Only the pictures are to be left out; set down the rest of the records exactly.

________

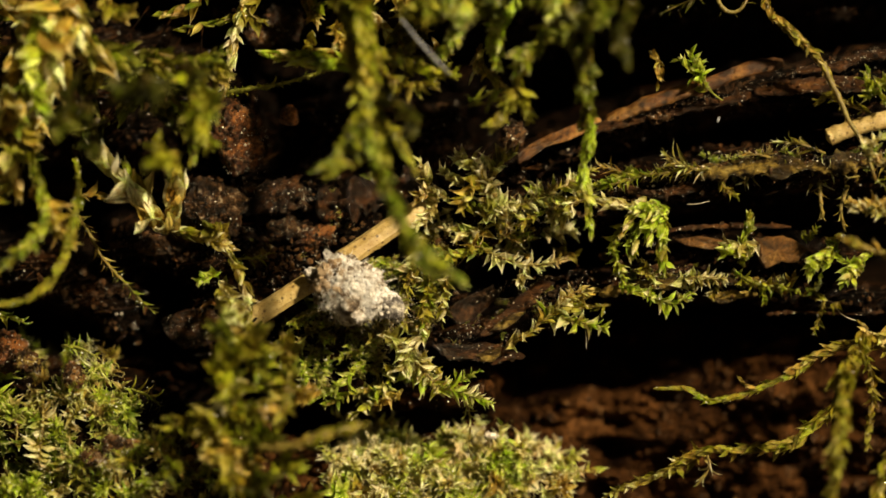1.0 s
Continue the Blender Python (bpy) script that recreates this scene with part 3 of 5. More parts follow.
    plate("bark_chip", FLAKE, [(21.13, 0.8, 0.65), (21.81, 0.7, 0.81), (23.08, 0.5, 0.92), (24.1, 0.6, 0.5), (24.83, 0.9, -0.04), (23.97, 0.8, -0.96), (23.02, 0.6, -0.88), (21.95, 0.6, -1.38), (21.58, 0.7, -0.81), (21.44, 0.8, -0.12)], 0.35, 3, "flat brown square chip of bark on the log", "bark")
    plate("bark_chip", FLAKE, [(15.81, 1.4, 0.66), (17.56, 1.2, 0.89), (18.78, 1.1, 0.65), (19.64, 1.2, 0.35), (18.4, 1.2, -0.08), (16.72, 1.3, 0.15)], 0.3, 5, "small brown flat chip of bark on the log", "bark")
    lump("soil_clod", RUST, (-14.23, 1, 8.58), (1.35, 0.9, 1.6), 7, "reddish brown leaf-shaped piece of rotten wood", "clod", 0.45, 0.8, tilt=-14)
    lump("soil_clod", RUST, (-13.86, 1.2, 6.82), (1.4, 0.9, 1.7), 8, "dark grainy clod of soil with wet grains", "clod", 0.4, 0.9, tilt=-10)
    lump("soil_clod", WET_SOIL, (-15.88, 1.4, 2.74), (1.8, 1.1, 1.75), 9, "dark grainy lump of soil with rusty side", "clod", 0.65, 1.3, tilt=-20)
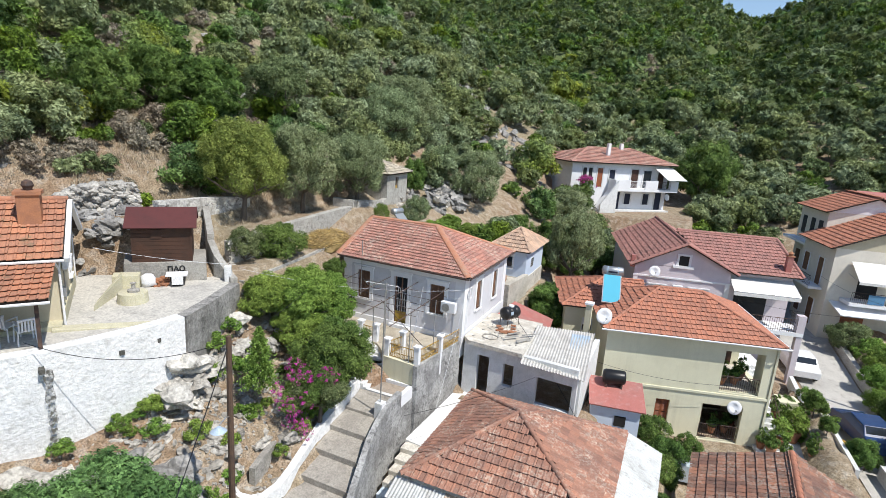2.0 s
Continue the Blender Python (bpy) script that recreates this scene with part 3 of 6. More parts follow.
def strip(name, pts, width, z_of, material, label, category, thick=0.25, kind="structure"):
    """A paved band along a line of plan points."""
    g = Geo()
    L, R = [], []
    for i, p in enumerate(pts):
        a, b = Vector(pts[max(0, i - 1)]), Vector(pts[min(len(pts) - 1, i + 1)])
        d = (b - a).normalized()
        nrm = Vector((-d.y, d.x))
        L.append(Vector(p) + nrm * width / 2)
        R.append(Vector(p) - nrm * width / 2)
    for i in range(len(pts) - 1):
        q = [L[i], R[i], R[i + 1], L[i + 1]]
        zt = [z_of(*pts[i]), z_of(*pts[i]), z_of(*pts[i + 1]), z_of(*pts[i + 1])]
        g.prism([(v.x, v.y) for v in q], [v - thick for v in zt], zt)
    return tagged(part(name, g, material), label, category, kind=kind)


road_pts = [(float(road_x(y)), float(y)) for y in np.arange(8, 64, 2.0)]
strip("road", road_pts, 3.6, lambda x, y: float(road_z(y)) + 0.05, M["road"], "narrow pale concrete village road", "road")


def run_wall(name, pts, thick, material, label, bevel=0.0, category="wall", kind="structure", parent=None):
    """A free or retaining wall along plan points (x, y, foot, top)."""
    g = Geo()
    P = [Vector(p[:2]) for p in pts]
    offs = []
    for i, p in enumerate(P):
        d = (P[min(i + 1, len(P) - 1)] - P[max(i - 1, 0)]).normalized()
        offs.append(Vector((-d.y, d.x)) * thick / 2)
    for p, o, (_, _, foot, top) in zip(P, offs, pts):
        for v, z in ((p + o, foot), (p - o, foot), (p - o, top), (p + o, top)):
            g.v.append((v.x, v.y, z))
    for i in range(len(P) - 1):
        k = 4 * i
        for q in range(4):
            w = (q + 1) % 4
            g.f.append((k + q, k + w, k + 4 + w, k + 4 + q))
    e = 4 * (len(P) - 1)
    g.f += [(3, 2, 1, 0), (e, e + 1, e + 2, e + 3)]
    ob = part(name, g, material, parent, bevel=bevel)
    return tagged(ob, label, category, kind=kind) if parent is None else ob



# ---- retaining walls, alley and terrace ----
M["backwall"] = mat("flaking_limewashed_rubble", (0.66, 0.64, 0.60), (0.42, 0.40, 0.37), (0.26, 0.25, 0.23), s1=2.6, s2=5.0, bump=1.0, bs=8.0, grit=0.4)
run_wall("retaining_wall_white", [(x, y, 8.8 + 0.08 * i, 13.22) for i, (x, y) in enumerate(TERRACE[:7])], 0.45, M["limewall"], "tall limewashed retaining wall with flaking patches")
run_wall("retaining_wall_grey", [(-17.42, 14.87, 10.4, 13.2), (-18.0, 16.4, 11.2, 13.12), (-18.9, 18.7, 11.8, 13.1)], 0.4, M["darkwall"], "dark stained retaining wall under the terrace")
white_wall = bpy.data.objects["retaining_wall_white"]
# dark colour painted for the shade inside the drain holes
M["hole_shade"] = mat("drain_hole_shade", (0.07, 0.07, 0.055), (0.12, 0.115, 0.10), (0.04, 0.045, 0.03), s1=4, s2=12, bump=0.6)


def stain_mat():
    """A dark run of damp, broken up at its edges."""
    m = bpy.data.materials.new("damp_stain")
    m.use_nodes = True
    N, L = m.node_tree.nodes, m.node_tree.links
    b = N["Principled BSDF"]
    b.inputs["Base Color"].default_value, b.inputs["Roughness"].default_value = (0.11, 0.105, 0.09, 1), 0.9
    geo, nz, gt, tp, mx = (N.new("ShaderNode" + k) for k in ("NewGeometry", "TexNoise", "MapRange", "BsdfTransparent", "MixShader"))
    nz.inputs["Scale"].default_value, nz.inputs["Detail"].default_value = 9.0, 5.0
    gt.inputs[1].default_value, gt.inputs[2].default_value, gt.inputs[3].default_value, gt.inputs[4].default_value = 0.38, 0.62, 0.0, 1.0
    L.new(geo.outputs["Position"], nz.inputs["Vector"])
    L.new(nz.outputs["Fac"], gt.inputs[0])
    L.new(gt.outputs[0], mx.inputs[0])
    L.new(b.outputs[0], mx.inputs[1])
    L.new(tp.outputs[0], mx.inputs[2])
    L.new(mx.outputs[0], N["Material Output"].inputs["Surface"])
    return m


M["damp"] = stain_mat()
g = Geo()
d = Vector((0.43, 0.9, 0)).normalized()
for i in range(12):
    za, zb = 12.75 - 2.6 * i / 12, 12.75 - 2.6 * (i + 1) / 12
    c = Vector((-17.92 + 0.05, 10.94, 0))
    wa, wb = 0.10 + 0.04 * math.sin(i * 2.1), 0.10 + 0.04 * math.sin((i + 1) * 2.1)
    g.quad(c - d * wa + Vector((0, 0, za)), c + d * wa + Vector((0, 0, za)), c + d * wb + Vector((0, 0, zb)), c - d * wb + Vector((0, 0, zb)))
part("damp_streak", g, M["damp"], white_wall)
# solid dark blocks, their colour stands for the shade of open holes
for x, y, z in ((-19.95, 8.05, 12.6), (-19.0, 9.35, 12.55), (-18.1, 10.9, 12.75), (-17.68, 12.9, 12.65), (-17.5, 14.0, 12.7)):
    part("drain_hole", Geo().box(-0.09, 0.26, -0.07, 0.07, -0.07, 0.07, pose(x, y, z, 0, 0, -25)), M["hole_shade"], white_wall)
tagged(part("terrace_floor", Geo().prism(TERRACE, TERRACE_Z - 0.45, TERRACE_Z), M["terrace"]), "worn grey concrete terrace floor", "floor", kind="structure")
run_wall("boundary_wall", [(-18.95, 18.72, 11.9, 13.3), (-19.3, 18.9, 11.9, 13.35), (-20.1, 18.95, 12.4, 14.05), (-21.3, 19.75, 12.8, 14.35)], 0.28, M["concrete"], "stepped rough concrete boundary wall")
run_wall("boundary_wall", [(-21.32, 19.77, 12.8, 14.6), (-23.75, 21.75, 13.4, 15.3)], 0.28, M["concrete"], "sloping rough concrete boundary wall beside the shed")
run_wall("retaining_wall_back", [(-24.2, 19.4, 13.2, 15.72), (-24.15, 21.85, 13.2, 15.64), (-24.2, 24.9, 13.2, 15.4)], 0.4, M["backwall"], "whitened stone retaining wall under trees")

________

* _Solution for this problem_
1.0 s
Continue the Blender Python (bpy) script that recreates this scene with part 3 of 5. More parts follow.
    plate("bark_chip", FLAKE, [(21.13, 0.8, 0.65), (21.81, 0.7, 0.81), (23.08, 0.5, 0.92), (24.1, 0.6, 0.5), (24.83, 0.9, -0.04), (23.97, 0.8, -0.96), (23.02, 0.6, -0.88), (21.95, 0.6, -1.38), (21.58, 0.7, -0.81), (21.44, 0.8, -0.12)], 0.35, 3, "flat brown square chip of bark on the log", "bark")
    plate("bark_chip", FLAKE, [(15.81, 1.4, 0.66), (17.56, 1.2, 0.89), (18.78, 1.1, 0.65), (19.64, 1.2, 0.35), (18.4, 1.2, -0.08), (16.72, 1.3, 0.15)], 0.3, 5, "small brown flat chip of bark on the log", "bark")
    lump("soil_clod", RUST, (-14.23, 1, 8.58), (1.35, 0.9, 1.6), 7, "reddish brown leaf-shaped piece of rotten wood", "clod", 0.45, 0.8, tilt=-14)
    lump("soil_clod", RUST, (-13.86, 1.2, 6.82), (1.4, 0.9, 1.7), 8, "dark grainy clod of soil with wet grains", "clod", 0.4, 0.9, tilt=-10)
    lump("soil_clod", WET_SOIL, (-15.88, 1.4, 2.74), (1.8, 1.1, 1.75), 9, "dark grainy lump of soil with rusty side", "clod", 0.65, 1.3, tilt=-20)
2.0 s
Continue the Blender Python (bpy) script that recreates this scene with part 3 of 6. More parts follow.
def strip(name, pts, width, z_of, material, label, category, thick=0.25, kind="structure"):
    """A paved band along a line of plan points."""
    g = Geo()
    L, R = [], []
    for i, p in enumerate(pts):
        a, b = Vector(pts[max(0, i - 1)]), Vector(pts[min(len(pts) - 1, i + 1)])
        d = (b - a).normalized()
        nrm = Vector((-d.y, d.x))
        L.append(Vector(p) + nrm * width / 2)
        R.append(Vector(p) - nrm * width / 2)
    for i in range(len(pts) - 1):
        q = [L[i], R[i], R[i + 1], L[i + 1]]
        zt = [z_of(*pts[i]), z_of(*pts[i]), z_of(*pts[i + 1]), z_of(*pts[i + 1])]
        g.prism([(v.x, v.y) for v in q], [v - thick for v in zt], zt)
    return tagged(part(name, g, material), label, category, kind=kind)


road_pts = [(float(road_x(y)), float(y)) for y in np.arange(8, 64, 2.0)]
strip("road", road_pts, 3.6, lambda x, y: float(road_z(y)) + 0.05, M["road"], "narrow pale concrete village road", "road")


def run_wall(name, pts, thick, material, label, bevel=0.0, category="wall", kind="structure", parent=None):
    """A free or retaining wall along plan points (x, y, foot, top)."""
    g = Geo()
    P = [Vector(p[:2]) for p in pts]
    offs = []
    for i, p in enumerate(P):
        d = (P[min(i + 1, len(P) - 1)] - P[max(i - 1, 0)]).normalized()
        offs.append(Vector((-d.y, d.x)) * thick / 2)
    for p, o, (_, _, foot, top) in zip(P, offs, pts):
        for v, z in ((p + o, foot), (p - o, foot), (p - o, top), (p + o, top)):
            g.v.append((v.x, v.y, z))
    for i in range(len(P) - 1):
        k = 4 * i
        for q in range(4):
            w = (q + 1) % 4
            g.f.append((k + q, k + w, k + 4 + w, k + 4 + q))
    e = 4 * (len(P) - 1)
    g.f += [(3, 2, 1, 0), (e, e + 1, e + 2, e + 3)]
    ob = part(name, g, material, parent, bevel=bevel)
    return tagged(ob, label, category, kind=kind) if parent is None else ob



# ---- retaining walls, alley and terrace ----
M["backwall"] = mat("flaking_limewashed_rubble", (0.66, 0.64, 0.60), (0.42, 0.40, 0.37), (0.26, 0.25, 0.23), s1=2.6, s2=5.0, bump=1.0, bs=8.0, grit=0.4)
run_wall("retaining_wall_white", [(x, y, 8.8 + 0.08 * i, 13.22) for i, (x, y) in enumerate(TERRACE[:7])], 0.45, M["limewall"], "tall limewashed retaining wall with flaking patches")
run_wall("retaining_wall_grey", [(-17.42, 14.87, 10.4, 13.2), (-18.0, 16.4, 11.2, 13.12), (-18.9, 18.7, 11.8, 13.1)], 0.4, M["darkwall"], "dark stained retaining wall under the terrace")
white_wall = bpy.data.objects["retaining_wall_white"]
# dark colour painted for the shade inside the drain holes
M["hole_shade"] = mat("drain_hole_shade", (0.07, 0.07, 0.055), (0.12, 0.115, 0.10), (0.04, 0.045, 0.03), s1=4, s2=12, bump=0.6)


def stain_mat():
    """A dark run of damp, broken up at its edges."""
    m = bpy.data.materials.new("damp_stain")
    m.use_nodes = True
    N, L = m.node_tree.nodes, m.node_tree.links
    b = N["Principled BSDF"]
    b.inputs["Base Color"].default_value, b.inputs["Roughness"].default_value = (0.11, 0.105, 0.09, 1), 0.9
    geo, nz, gt, tp, mx = (N.new("ShaderNode" + k) for k in ("NewGeometry", "TexNoise", "MapRange", "BsdfTransparent", "MixShader"))
    nz.inputs["Scale"].default_value, nz.inputs["Detail"].default_value = 9.0, 5.0
    gt.inputs[1].default_value, gt.inputs[2].default_value, gt.inputs[3].default_value, gt.inputs[4].default_value = 0.38, 0.62, 0.0, 1.0
    L.new(geo.outputs["Position"], nz.inputs["Vector"])
    L.new(nz.outputs["Fac"], gt.inputs[0])
    L.new(gt.outputs[0], mx.inputs[0])
    L.new(b.outputs[0], mx.inputs[1])
    L.new(tp.outputs[0], mx.inputs[2])
    L.new(mx.outputs[0], N["Material Output"].inputs["Surface"])
    return m


M["damp"] = stain_mat()
g = Geo()
d = Vector((0.43, 0.9, 0)).normalized()
for i in range(12):
    za, zb = 12.75 - 2.6 * i / 12, 12.75 - 2.6 * (i + 1) / 12
    c = Vector((-17.92 + 0.05, 10.94, 0))
    wa, wb = 0.10 + 0.04 * math.sin(i * 2.1), 0.10 + 0.04 * math.sin((i + 1) * 2.1)
    g.quad(c - d * wa + Vector((0, 0, za)), c + d * wa + Vector((0, 0, za)), c + d * wb + Vector((0, 0, zb)), c - d * wb + Vector((0, 0, zb)))
part("damp_streak", g, M["damp"], white_wall)
# solid dark blocks, their colour stands for the shade of open holes
for x, y, z in ((-19.95, 8.05, 12.6), (-19.0, 9.35, 12.55), (-18.1, 10.9, 12.75), (-17.68, 12.9, 12.65), (-17.5, 14.0, 12.7)):
    part("drain_hole", Geo().box(-0.09, 0.26, -0.07, 0.07, -0.07, 0.07, pose(x, y, z, 0, 0, -25)), M["hole_shade"], white_wall)
tagged(part("terrace_floor", Geo().prism(TERRACE, TERRACE_Z - 0.45, TERRACE_Z), M["terrace"]), "worn grey concrete terrace floor", "floor", kind="structure")
run_wall("boundary_wall", [(-18.95, 18.72, 11.9, 13.3), (-19.3, 18.9, 11.9, 13.35), (-20.1, 18.95, 12.4, 14.05), (-21.3, 19.75, 12.8, 14.35)], 0.28, M["concrete"], "stepped rough concrete boundary wall")
run_wall("boundary_wall", [(-21.32, 19.77, 12.8, 14.6), (-23.75, 21.75, 13.4, 15.3)], 0.28, M["concrete"], "sloping rough concrete boundary wall beside the shed")
run_wall("retaining_wall_back", [(-24.2, 19.4, 13.2, 15.72), (-24.15, 21.85, 13.2, 15.64), (-24.2, 24.9, 13.2, 15.4)], 0.4, M["backwall"], "whitened stone retaining wall under trees")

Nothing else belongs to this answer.